**Collected data**
━━━━━━━━━━

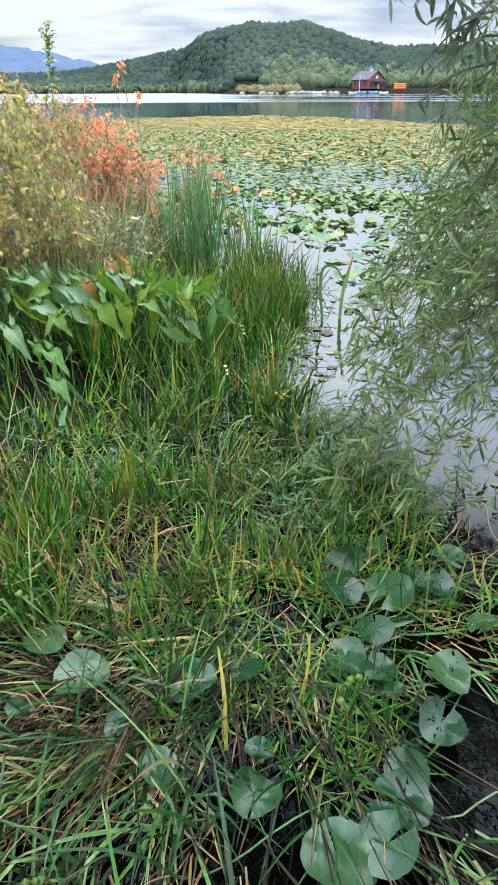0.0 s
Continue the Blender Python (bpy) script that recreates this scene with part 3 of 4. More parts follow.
box("foot", (0.6, 0.6, 0.3), (0, 0, 0.15), M_ROCK, pole)
ROCKS = [mesh_of("rock", *blob_shapes(1, 40 + i, 0.6)[0][:2], M_ROCK, smooth=False) for i in range(4)]
for i in range(46):
    az = random.uniform(3.2, 7.2) if i < 34 else random.uniform(-0.6, 3.2)
    s = random.uniform(0.5, 1.7)
    rock = tagged(new("shore_rock", ROCKS[i % 4]), "pale grey rock at the far waterline", "rock", "rocks along the far shore")
    rock.matrix_world = Matrix.Translation(far_at(az, random.uniform(402, 409), random.uniform(0.1, 0.5))) @ Matrix.Rotation(random.uniform(0, 6), 4, "Z") @ Matrix.Scale(s, 4)

# ---- grasses ----
def stuff(name, label, category, data):
    return tagged(new(name, data), label, category, kind="stuff")


def hgt(x, y):
    return ground_height(np.asarray(x, float), np.asarray(y, float))


def tufts(n_tufts, per, xr, yr, keep, spread):
    """Bases of blades in tufts: (n, 3), and for each blade the way out from its tuft's middle."""
    c = np.stack([rng.uniform(*xr, n_tufts), rng.uniform(*yr, n_tufts)], -1)
    c = c[keep(c[:, 0], c[:, 1])]
    b = np.repeat(c, per, 0)
    off = rng.normal(0, spread, b.shape)
    b = b + off
    z = hgt(b[:, 0], b[:, 1])
    return np.concatenate([b, z[:, None]], 1), np.arctan2(off[:, 1], off[:, 0])


def open_pool(x, y):
    """True where dark open water lies between the tufts near the viewer."""
    pool = ((x + 0.03) / 0.09) ** 2 + ((y - 1.1) / 0.24) ** 2 < 1
    pool |= ((x - 0.5) / 0.13) ** 2 + ((y - 1.2) / 0.24) ** 2 < 1
    pool |= ((x + 0.3) / 0.1) ** 2 + ((y - 0.95) / 0.1) ** 2 < 1
    return pool


def mid_pool(x, y):
    """True at the small gaps of open water inside the turf."""
    pool = ((x + 0.33) / 0.1) ** 2 + ((y - 1.95) / 0.22) ** 2 < 1
    pool |= ((x + 0.5) / 0.09) ** 2 + ((y - 1.75) / 0.14) ** 2 < 1
    pool |= ((x - 0.02) / 0.09) ** 2 + ((y - 1.6) / 0.16) ** 2 < 1
    return pool


def clump(x, y):
    """From -1 to 1: where the turf stands thick and tall, and where thin."""
    return np.sin(7.3 * x + 2.1 * np.sin(5.1 * y)) * np.sin(6.2 * y + 1.7 * np.sin(4.3 * x) + 0.6)


def in_bank(x, y):
    return x < bank_edge(y) + rng.normal(0, 0.08, len(x))


def near_arrows(x, y):
    """True close to the arrow-leaved plants, where less grass grows and near-black mud shows as shade."""
    near = np.zeros(len(x), bool)
    for px, py, rx, ry in ((-0.75, 3.5, 0.85, 0.4), (-1.4, 1.85, 0.35, 0.4), (-1.6, 2.4, 0.35, 0.3), (-1.05, 3.0, 0.3, 0.3)):
        near |= ((x - px) / rx) ** 2 + ((y - py) / ry) ** 2 < 1
    under = ((x + 0.95) / 0.65) ** 2 + ((y - 3.3) / 0.4) ** 2 < 1
    return near & (rng.random(len(x)) < 0.5) | under & (rng.random(len(x)) < 0.5)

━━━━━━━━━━

**What you are asked to do**
Without the pictures, write out all of the material exactly.

**Reply**
0.0 s
Continue the Blender Python (bpy) script that recreates this scene with part 3 of 4. More parts follow.
box("foot", (0.6, 0.6, 0.3), (0, 0, 0.15), M_ROCK, pole)
ROCKS = [mesh_of("rock", *blob_shapes(1, 40 + i, 0.6)[0][:2], M_ROCK, smooth=False) for i in range(4)]
for i in range(46):
    az = random.uniform(3.2, 7.2) if i < 34 else random.uniform(-0.6, 3.2)
    s = random.uniform(0.5, 1.7)
    rock = tagged(new("shore_rock", ROCKS[i % 4]), "pale grey rock at the far waterline", "rock", "rocks along the far shore")
    rock.matrix_world = Matrix.Translation(far_at(az, random.uniform(402, 409), random.uniform(0.1, 0.5))) @ Matrix.Rotation(random.uniform(0, 6), 4, "Z") @ Matrix.Scale(s, 4)

# ---- grasses ----
def stuff(name, label, category, data):
    return tagged(new(name, data), label, category, kind="stuff")


def hgt(x, y):
    return ground_height(np.asarray(x, float), np.asarray(y, float))


def tufts(n_tufts, per, xr, yr, keep, spread):
    """Bases of blades in tufts: (n, 3), and for each blade the way out from its tuft's middle."""
    c = np.stack([rng.uniform(*xr, n_tufts), rng.uniform(*yr, n_tufts)], -1)
    c = c[keep(c[:, 0], c[:, 1])]
    b = np.repeat(c, per, 0)
    off = rng.normal(0, spread, b.shape)
    b = b + off
    z = hgt(b[:, 0], b[:, 1])
    return np.concatenate([b, z[:, None]], 1), np.arctan2(off[:, 1], off[:, 0])


def open_pool(x, y):
    """True where dark open water lies between the tufts near the viewer."""
    pool = ((x + 0.03) / 0.09) ** 2 + ((y - 1.1) / 0.24) ** 2 < 1
    pool |= ((x - 0.5) / 0.13) ** 2 + ((y - 1.2) / 0.24) ** 2 < 1
    pool |= ((x + 0.3) / 0.1) ** 2 + ((y - 0.95) / 0.1) ** 2 < 1
    return pool


def mid_pool(x, y):
    """True at the small gaps of open water inside the turf."""
    pool = ((x + 0.33) / 0.1) ** 2 + ((y - 1.95) / 0.22) ** 2 < 1
    pool |= ((x + 0.5) / 0.09) ** 2 + ((y - 1.75) / 0.14) ** 2 < 1
    pool |= ((x - 0.02) / 0.09) ** 2 + ((y - 1.6) / 0.16) ** 2 < 1
    return pool


def clump(x, y):
    """From -1 to 1: where the turf stands thick and tall, and where thin."""
    return np.sin(7.3 * x + 2.1 * np.sin(5.1 * y)) * np.sin(6.2 * y + 1.7 * np.sin(4.3 * x) + 0.6)


def in_bank(x, y):
    return x < bank_edge(y) + rng.normal(0, 0.08, len(x))


def near_arrows(x, y):
    """True close to the arrow-leaved plants, where less grass grows and near-black mud shows as shade."""
    near = np.zeros(len(x), bool)
    for px, py, rx, ry in ((-0.75, 3.5, 0.85, 0.4), (-1.4, 1.85, 0.35, 0.4), (-1.6, 2.4, 0.35, 0.3), (-1.05, 3.0, 0.3, 0.3)):
        near |= ((x - px) / rx) ** 2 + ((y - py) / ry) ** 2 < 1
    under = ((x + 0.95) / 0.65) ** 2 + ((y - 3.3) / 0.4) ** 2 < 1
    return near & (rng.random(len(x)) < 0.5) | under & (rng.random(len(x)) < 0.5)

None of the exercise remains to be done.